As Oreskes explained, the businessmen who brought Hayek to the U.S. were excited by his message, but they thought it was too sophisticated for an American audience. It also contained a number of exceptions to the argument against government intervention, identifying the benefits of the government regulating pollution and deforestation, ensuring sanitary working conditions, and the need for social security.
“He allowed for a rather wide space for government action.” But when the Reader’s Digest version of the book was published in 1945 for a consumer audience, Oreskes said, “they stripped out all of the caveats, all of the exceptions, and [sections] where Hayek says you actually do need government.”
Oreskes said Adam Smith’s Wealth of Nations, published in 1776, underwent a similar fate. During the late 1940s and early 1950s, a small group of pro-free market businessmen funded the Free Market Study project at the University of Chicago’s School of Law and Economics. Economist George Stigler was given the task of producing a revised edition of Smith’s seminal book.
“Most people do not know that Adam Smith had a very extensive discussion in The Wealth of Nations on the need for banking regulation,” Oreskes noted. “In 1776, he's talking about why you cannot have a successful capitalist economy unless you regulate banks for all the reasons that we know today. This was completely removed from the Stigler version. There's a discussion in The Wealth of Nations of why workers have to be paid fair wages [and] why it's reasonable for workers to unionize, although he doesn't use that word. But he talks about collective agency, [and] how factory owners will pay starvation wages if they can get away with it. All of that is removed from the Chicago School version of The Wealth of Nations.”

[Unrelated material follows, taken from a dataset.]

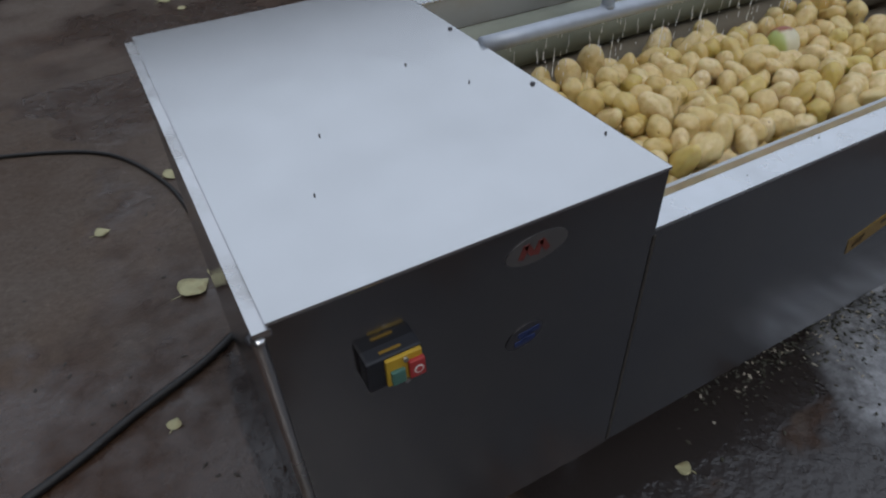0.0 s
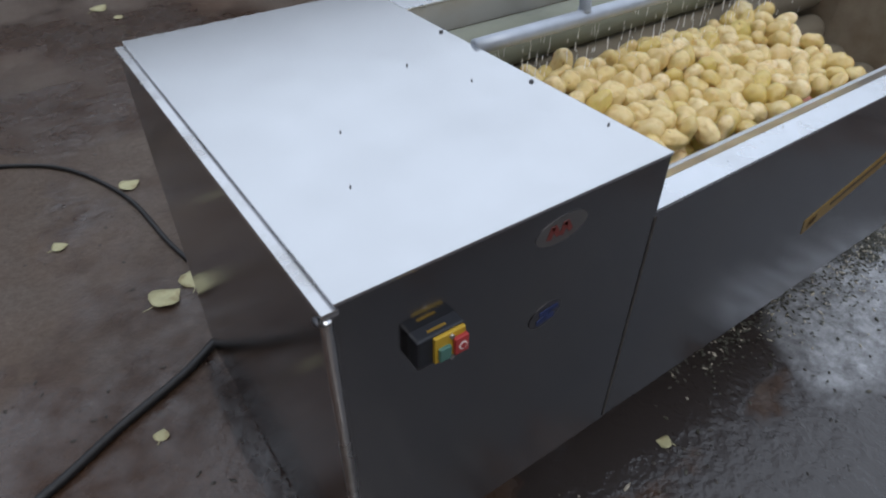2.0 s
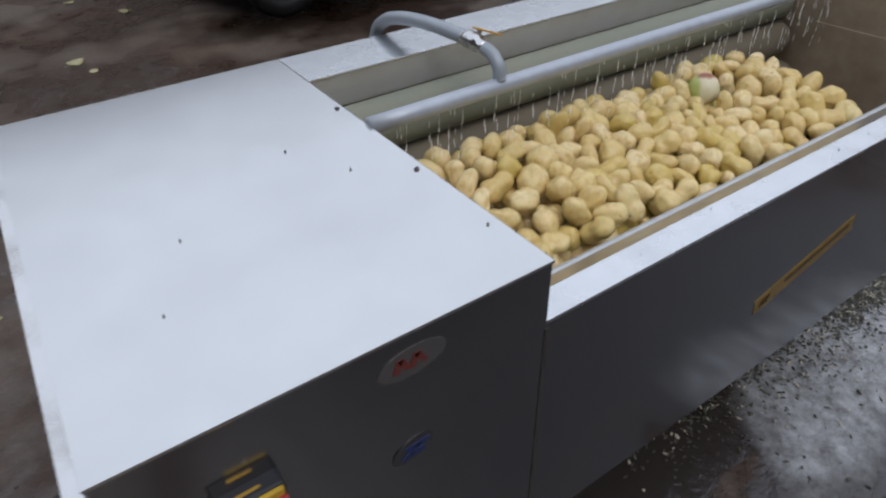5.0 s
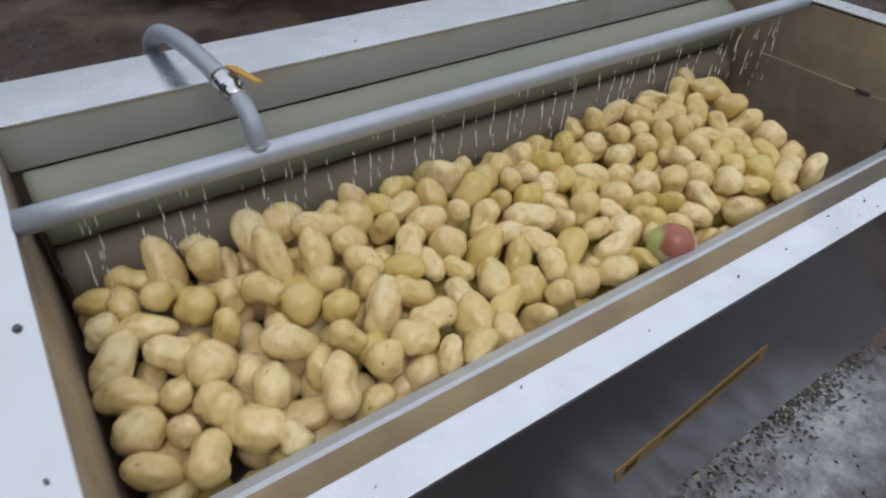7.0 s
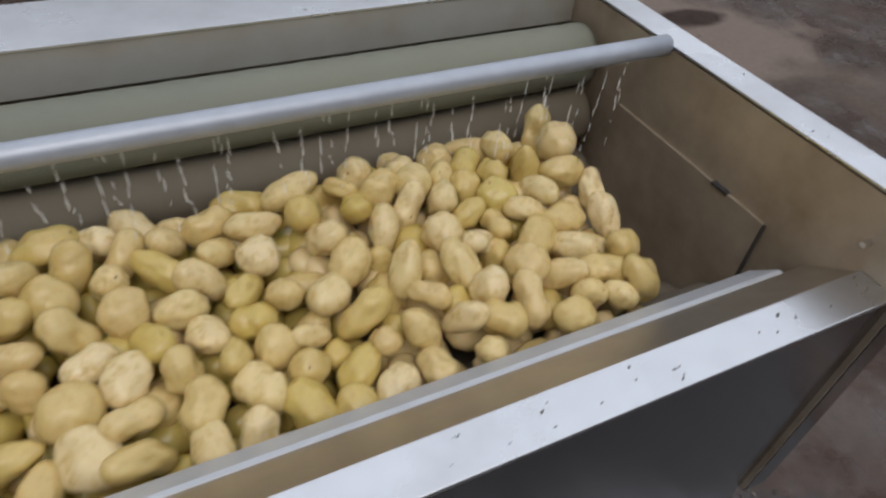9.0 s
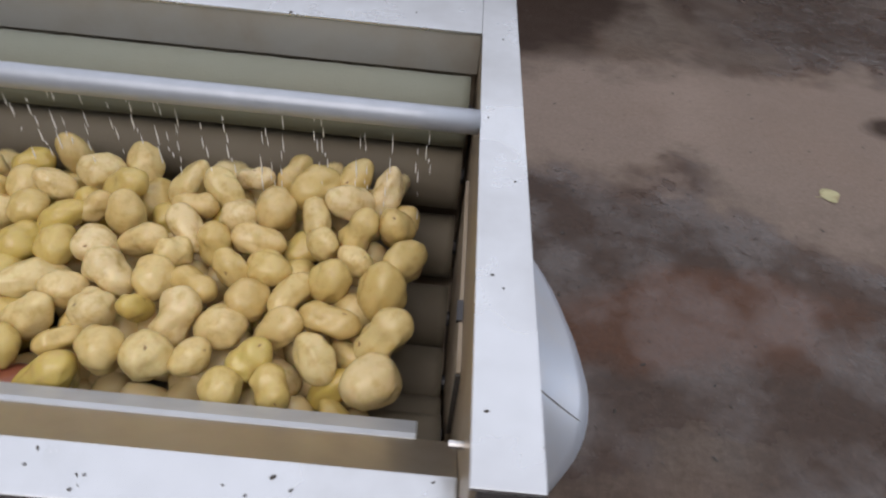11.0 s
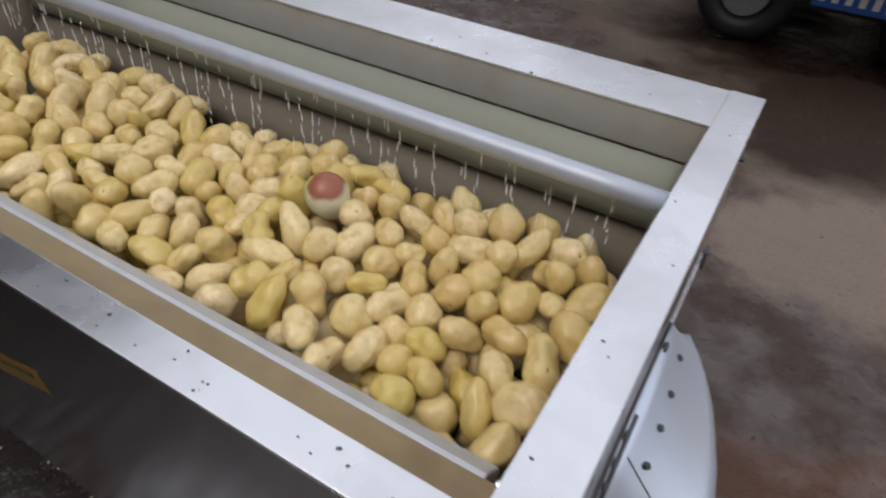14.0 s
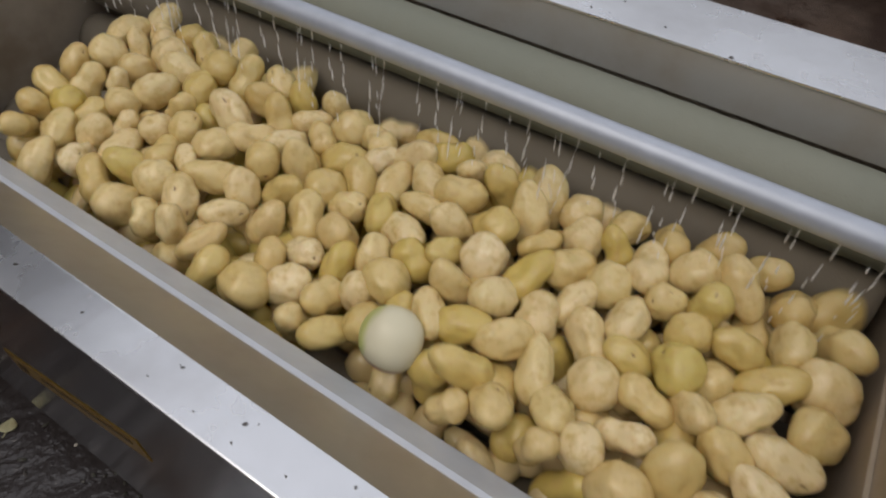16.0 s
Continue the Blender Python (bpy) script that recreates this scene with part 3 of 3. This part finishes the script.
# the odd vegetable: seconds, x, y, z
ROOT_ROWS = [(0, .775, .405, .69, -45), (0.5, .73, .335, .69, -62), (1, .682, .262, .687, -85), (1.5, .70, .192, .67, -85), (2.1, .72, .17, .62, -100), (3, .80, .30, .55, -120), (4, .87, .48, .60, -80),
             (4.8, .88, .44, .69, -50), (5.5, .877, .376, .695, -85), (6, .834, .335, .69, -110), (6.5, .835, .222, .68, -125), (7, .791, .168, .67, -120), (7.5, .80, .17, .60, -100), (8.3, .86, .36, .56, -50),
             (8.9, .90, .46, .60, -10), (9.5, .929, .341, .695, 0), (10, .961, .248, .688, 0), (10.6, .97, .175, .66, -20), (11.2, .98, .17, .58, -50), (12.2, 1.0, .42, .56, -70), (12.9, 1.01, .50, .63, -75),
             (13.5, 1.019, .459, .69, -75), (14, 1.008, .396, .70, -100), (14.5, 1.025, .369, .692, -112), (15, 1.026, .323, .69, -125), (15.5, 1.04, .29, .692, -180), (16, 1.027, .212, .668, -255)]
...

Oreskes then discussed how free market fundamentalism reached new heights in the modern political era. Both U.S. President Ronald Reagan and British Prime Minister Margaret Thatcher argued for staunchly pro-business, anti-government policies using similar themes and arguments.

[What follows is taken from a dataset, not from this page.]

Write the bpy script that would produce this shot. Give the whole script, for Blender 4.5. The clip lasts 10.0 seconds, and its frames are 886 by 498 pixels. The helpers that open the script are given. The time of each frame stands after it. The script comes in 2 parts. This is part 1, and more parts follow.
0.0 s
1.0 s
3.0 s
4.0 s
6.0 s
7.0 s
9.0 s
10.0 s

“We know that Thatcher was very influenced by Hayek,” Oreska stated. “Her famous phrase, TINA, there-is-no-alternative, was one of her slogans. And I just think that encapsulates this whole argument that there is no alternative; that it's either communist dictatorship or unregulated capitalism. The reality, as we argue in the book, is there are lots of alternatives.”
Oreskes said that when you look back at the history of capitalism, you can see that it has changed significantly from the days of Adam Smith.
“The capitalism of small shop owners that Adam Smith imagined was very different from the managerial and monopolistic capitalism that developed in the nineteenth century, which was quite different from the manufacturing-based capitalism of mid-20th century America, which is extremely different from the financialized global capitalism of today. So, capitalism has never been one thing.”
Oreskes believes this creates an opportunity for academics, business leaders, and others to talk about the kind of capitalism we want and the right balance between the private sector and the public good.
Following up on this point, Louise White asked, “Since business has been responsible for creating the narrative that we have today, do you think that business can be a part of creating a new narrative?”
Oreskes responded by saying she’d like to think that there are business leaders who are interested in having a [broader] conversation about how we can make our system more democratic, fairer, and with rules that work.
“It would certainly be a whole lot easier to move things forward if we did have enlightened business people who were willing to be part of this conversation.”